Summer is here in all its sun-drenched glory. There’s a pretty good chance you’ve been swimming, seen some fireworks or had some watermelon. Perhaps it’s having both fireworks and watermelon on the mind, but reading about stress on the electric grid, falling reserve margins and blackouts in California jogged memories of the internet sensation that was rubber band vs. watermelon experiments. For the uninitiated, they are highly-unscientific entertainment that involves slowly placing one rubber band after another around a watermelon until it explodes. Experiment or cheap thrill – people love them.
A few years back two Buzzfeed staffers live-streamed this watermelon vs. rubber band experiment and more than 730,000 people tuned in to see the inevitable. Two British YouTubers uploaded a similar video, and it has more than 16 million views. Exploding watermelons are apparently must-see content.
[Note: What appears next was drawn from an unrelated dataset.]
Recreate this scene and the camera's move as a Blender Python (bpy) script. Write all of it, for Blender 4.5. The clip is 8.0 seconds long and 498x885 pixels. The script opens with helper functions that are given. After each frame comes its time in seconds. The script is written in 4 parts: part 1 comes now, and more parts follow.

Perhaps the rubber band that destroyed the watermelon is today’s straw that broke the camel’s back. Regardless of which idiom you prefer, the underlying message is the same and critically important.
Whether it’s the slow accumulation of rubber bands on a watermelon or the gradual but ever-accumulating loss of baseload coal plants from the electric grid, there is a foreboding sense that these stories could end the same way. The loss of a single coal plant or 10 may not initially threaten the integrity of the grid, but as those losses pile up we could be pushing the grid to its limit.
Rolling blackouts are so rare here in the U.S. that we almost view them with a tinge of nostalgia. But blackouts – especially during the height of summer or winter – can be dangerous. In fact, they are often deadly. They not only shut down commerce, but without air conditioning or heat, people’s lives are threatened and unfortunately lost.
It’s precisely because a reliable supply of electricity is so important that we must take grid reliability and resiliency so seriously.
The warning signs of undue strain are there if we are willing to read them. Thousands lost power in and around Los Angeles this weekend during a heatwave. On the other coast, thousands in New Hampshire faced power outages as well. In Texas, due to the early retirement of several well-operating coal plants, grid operators are having to get creative to ensure reliability. Along with other measures, they’re bringing a moth-balled plant back online and asking customers to cut demand during peak periods. The North American Electric Reliability Corporation has already warned that both the Texas and California grids are going to face operational challenges this summer.
What is particularly troubling about the loss of baseload, fuel-secure plants is that they’re being replaced with less reliable and less resilient alternatives. Non-dispatchable power is of no use in a crisis. Just-in-time fuel delivery is inherently vulnerable. That the threats to our ever-expanding pipeline network are now both physical and cyber should be deeply concerning.
We must treat grid reliability and resiliency with an abundance of caution. Increasing our margins as we venture into an increasingly uncertain future is not only prudent, it’s common sense. There’s not a minute to lose to take decisive action to stop the loss of our baseload power plants. The rubber bands are adding up.